The configuration you select is per machine. So when you specify the spec's for what you are after it is the spec's per machine being spun up. The way 1and1 scale up is two fold. First of all you have what is known as burst capacity. With burst capacity there is the ability to go over the spec's you have specified by a small amount (can't find the exact burst spec's at the moment) for very short periods of time. This shouldn't be considered a means to bypass pricing but rather a way to stay online should something happen where you need added capacity for a second or two. In the other way you can also have multiple machines spun up to the same specification and balance the connections across all of them.

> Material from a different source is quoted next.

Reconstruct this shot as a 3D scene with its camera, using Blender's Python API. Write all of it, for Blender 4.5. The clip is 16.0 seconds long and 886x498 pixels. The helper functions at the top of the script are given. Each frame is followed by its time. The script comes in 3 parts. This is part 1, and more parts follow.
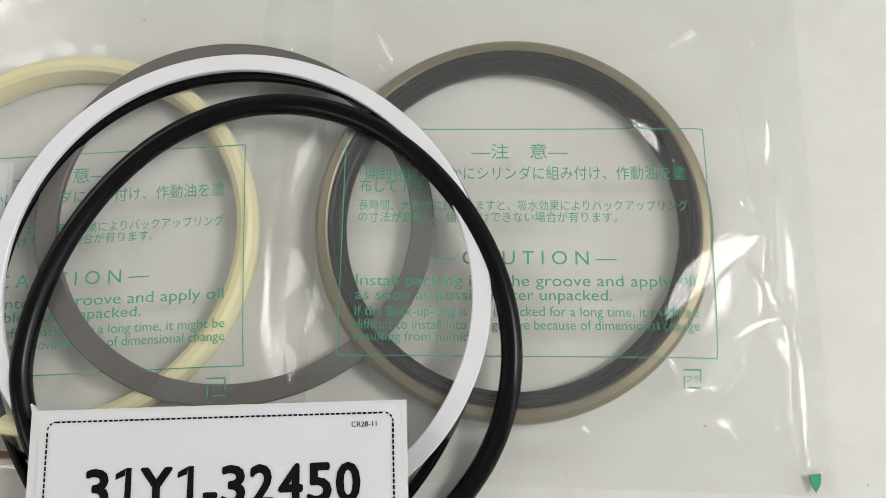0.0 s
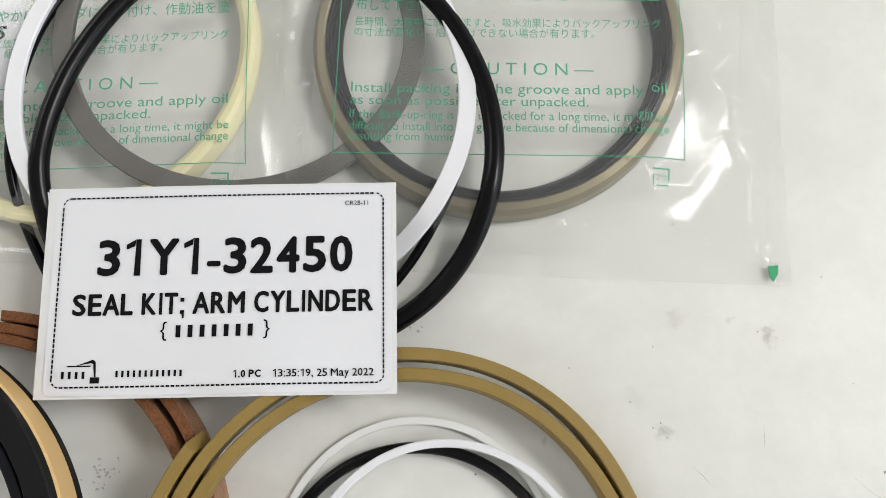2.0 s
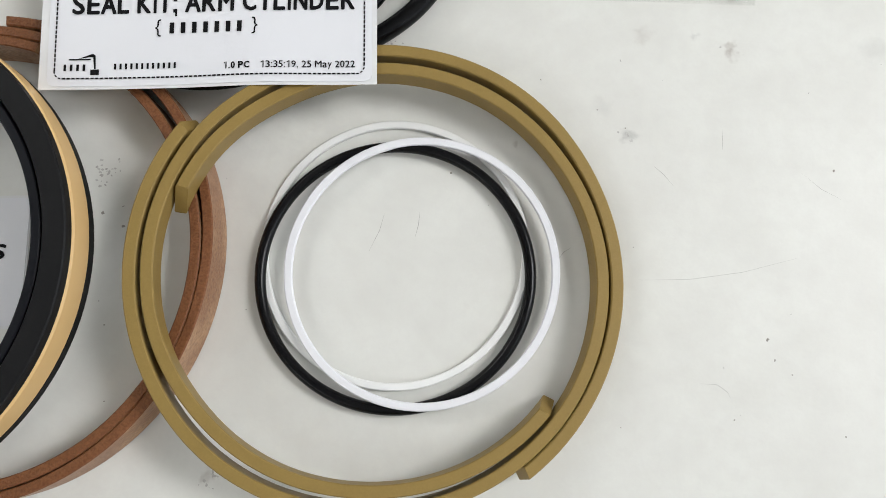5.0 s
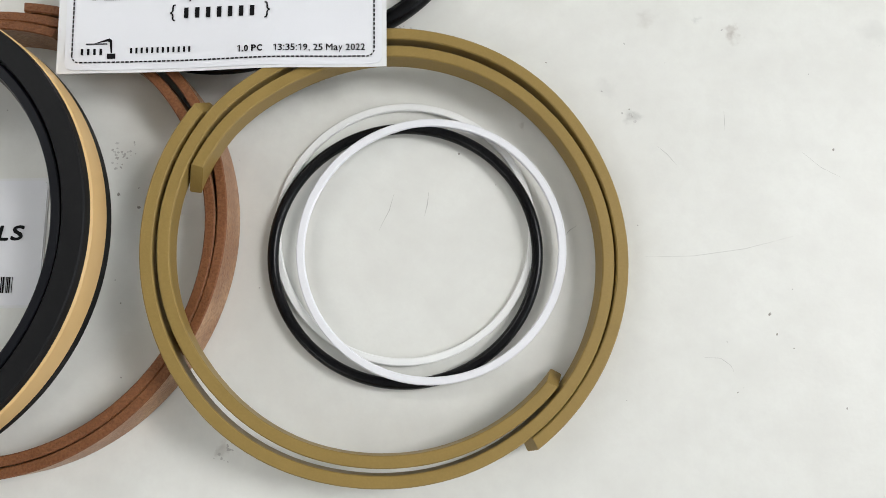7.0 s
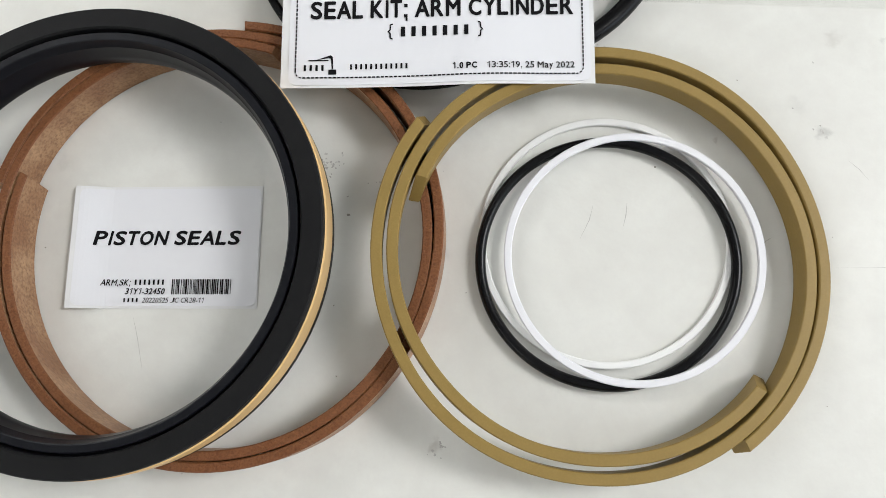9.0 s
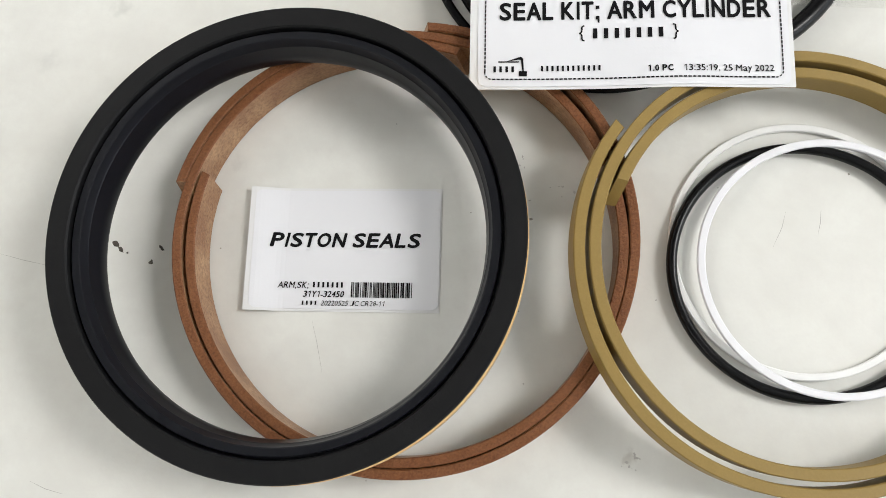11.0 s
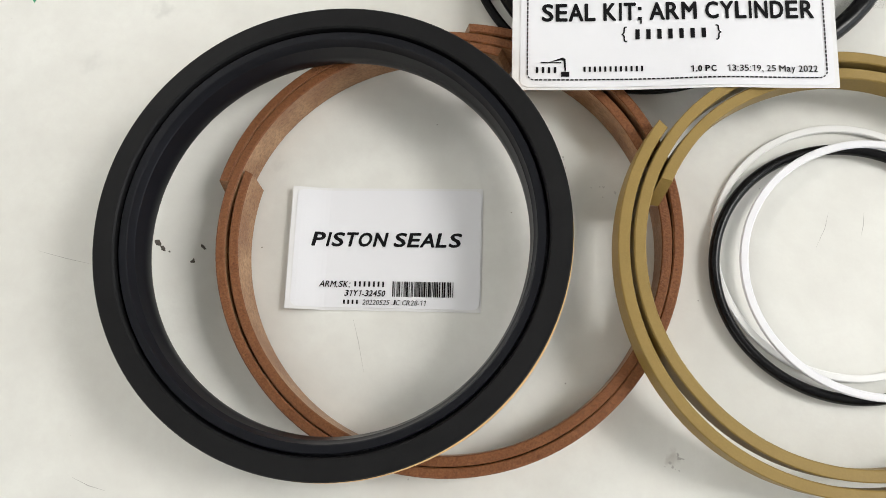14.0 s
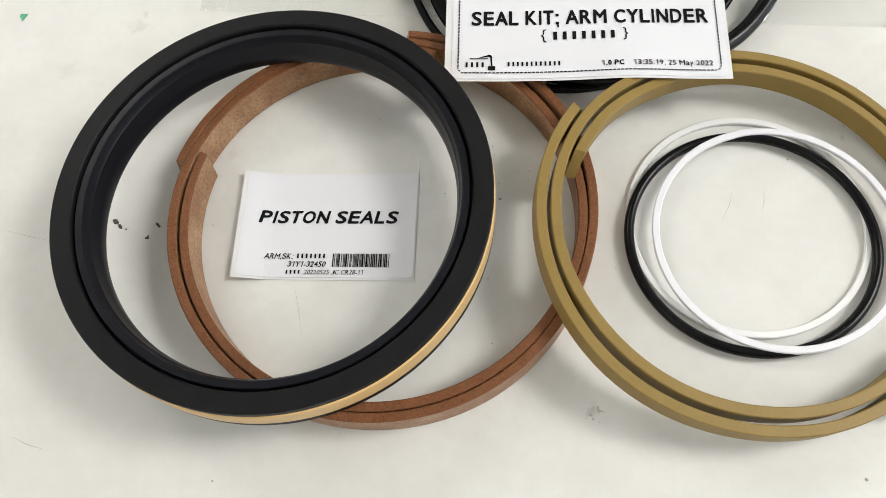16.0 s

If you provision a single server with a very high hardware profile then that will meet your needs but will be kept active even by a single connection. It is generally better to go for a lower capacity machine and scale horizontally (that is balance the connections across a few machines) while you are getting a feel for what sorts of capacity you need

Whether you need to configure a different db for each machine depends on what you are using the machines for. If you are wanting a single db and each machine will be connecting to the same db then there is no need to configure a separate db for each machine, however if each machine will need its own db for some reason (such as a shared hosting environment as an example) then yes each machine will needs its own db. Once again it depends on what you are using it for.

As for scaling computing power the concept of scaling here is that you can increase computing power within a relatively small amount of time without needing to terminate the instance and provision a new machine with higher spec's. The reason why they say it takes 55 seconds is because their back end systems that perform the increasing of compute resources take that long to provision the additional resources and assign them.